# What is being asked:
Your task is to output the listing word for word, with pictures excluded.
-- START Data --
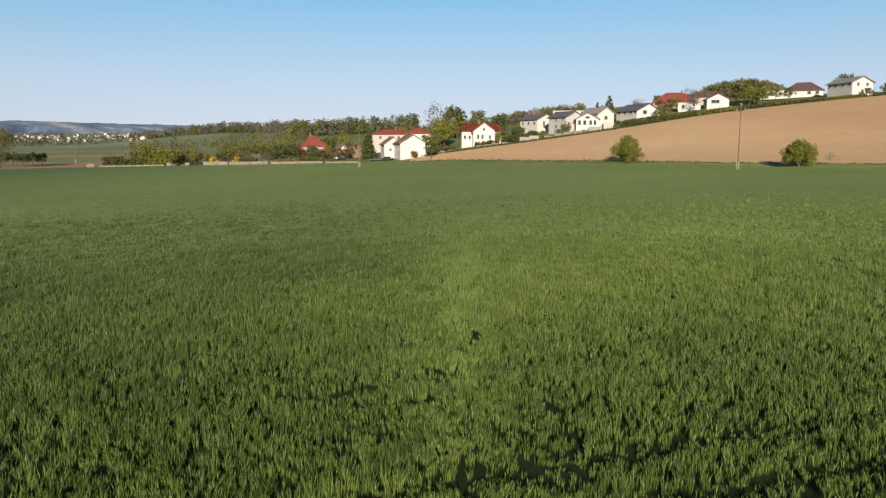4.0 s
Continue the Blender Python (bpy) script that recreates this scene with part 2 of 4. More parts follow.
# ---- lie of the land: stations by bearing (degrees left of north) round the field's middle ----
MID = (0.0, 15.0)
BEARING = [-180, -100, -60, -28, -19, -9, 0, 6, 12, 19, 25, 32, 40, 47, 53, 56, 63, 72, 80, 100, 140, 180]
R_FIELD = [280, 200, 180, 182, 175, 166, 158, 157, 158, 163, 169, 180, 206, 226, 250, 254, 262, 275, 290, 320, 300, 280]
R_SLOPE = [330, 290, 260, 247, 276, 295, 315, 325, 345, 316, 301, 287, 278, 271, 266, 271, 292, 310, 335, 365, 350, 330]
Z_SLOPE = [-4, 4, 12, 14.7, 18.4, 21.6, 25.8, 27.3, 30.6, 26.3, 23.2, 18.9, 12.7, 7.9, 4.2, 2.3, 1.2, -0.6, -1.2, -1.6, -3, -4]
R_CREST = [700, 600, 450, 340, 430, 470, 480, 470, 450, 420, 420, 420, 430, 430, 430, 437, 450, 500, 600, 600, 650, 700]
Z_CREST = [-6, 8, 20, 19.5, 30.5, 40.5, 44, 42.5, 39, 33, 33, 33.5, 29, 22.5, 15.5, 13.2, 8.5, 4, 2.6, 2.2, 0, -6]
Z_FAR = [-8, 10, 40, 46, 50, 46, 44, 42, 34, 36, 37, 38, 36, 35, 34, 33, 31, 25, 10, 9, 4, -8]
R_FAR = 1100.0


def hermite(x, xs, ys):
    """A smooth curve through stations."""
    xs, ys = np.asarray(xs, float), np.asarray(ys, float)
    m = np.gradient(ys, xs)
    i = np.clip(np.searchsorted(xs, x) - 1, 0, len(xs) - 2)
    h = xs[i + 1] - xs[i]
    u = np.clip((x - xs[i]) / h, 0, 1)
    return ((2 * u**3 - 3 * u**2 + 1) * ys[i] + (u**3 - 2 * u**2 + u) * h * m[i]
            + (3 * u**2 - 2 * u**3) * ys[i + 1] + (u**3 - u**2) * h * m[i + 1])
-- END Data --
# Output of the task:
4.0 s
Continue the Blender Python (bpy) script that recreates this scene with part 2 of 4. More parts follow.
# ---- lie of the land: stations by bearing (degrees left of north) round the field's middle ----
MID = (0.0, 15.0)
BEARING = [-180, -100, -60, -28, -19, -9, 0, 6, 12, 19, 25, 32, 40, 47, 53, 56, 63, 72, 80, 100, 140, 180]
R_FIELD = [280, 200, 180, 182, 175, 166, 158, 157, 158, 163, 169, 180, 206, 226, 250, 254, 262, 275, 290, 320, 300, 280]
R_SLOPE = [330, 290, 260, 247, 276, 295, 315, 325, 345, 316, 301, 287, 278, 271, 266, 271, 292, 310, 335, 365, 350, 330]
Z_SLOPE = [-4, 4, 12, 14.7, 18.4, 21.6, 25.8, 27.3, 30.6, 26.3, 23.2, 18.9, 12.7, 7.9, 4.2, 2.3, 1.2, -0.6, -1.2, -1.6, -3, -4]
R_CREST = [700, 600, 450, 340, 430, 470, 480, 470, 450, 420, 420, 420, 430, 430, 430, 437, 450, 500, 600, 600, 650, 700]
Z_CREST = [-6, 8, 20, 19.5, 30.5, 40.5, 44, 42.5, 39, 33, 33, 33.5, 29, 22.5, 15.5, 13.2, 8.5, 4, 2.6, 2.2, 0, -6]
Z_FAR = [-8, 10, 40, 46, 50, 46, 44, 42, 34, 36, 37, 38, 36, 35, 34, 33, 31, 25, 10, 9, 4, -8]
R_FAR = 1100.0


def hermite(x, xs, ys):
    """A smooth curve through stations."""
    xs, ys = np.asarray(xs, float), np.asarray(ys, float)
    m = np.gradient(ys, xs)
    i = np.clip(np.searchsorted(xs, x) - 1, 0, len(xs) - 2)
    h = xs[i + 1] - xs[i]
    u = np.clip((x - xs[i]) / h, 0, 1)
    return ((2 * u**3 - 3 * u**2 + 1) * ys[i] + (u**3 - 2 * u**2 + u) * h * m[i]
            + (3 * u**2 - 2 * u**3) * ys[i + 1] + (u**3 - u**2) * h * m[i + 1])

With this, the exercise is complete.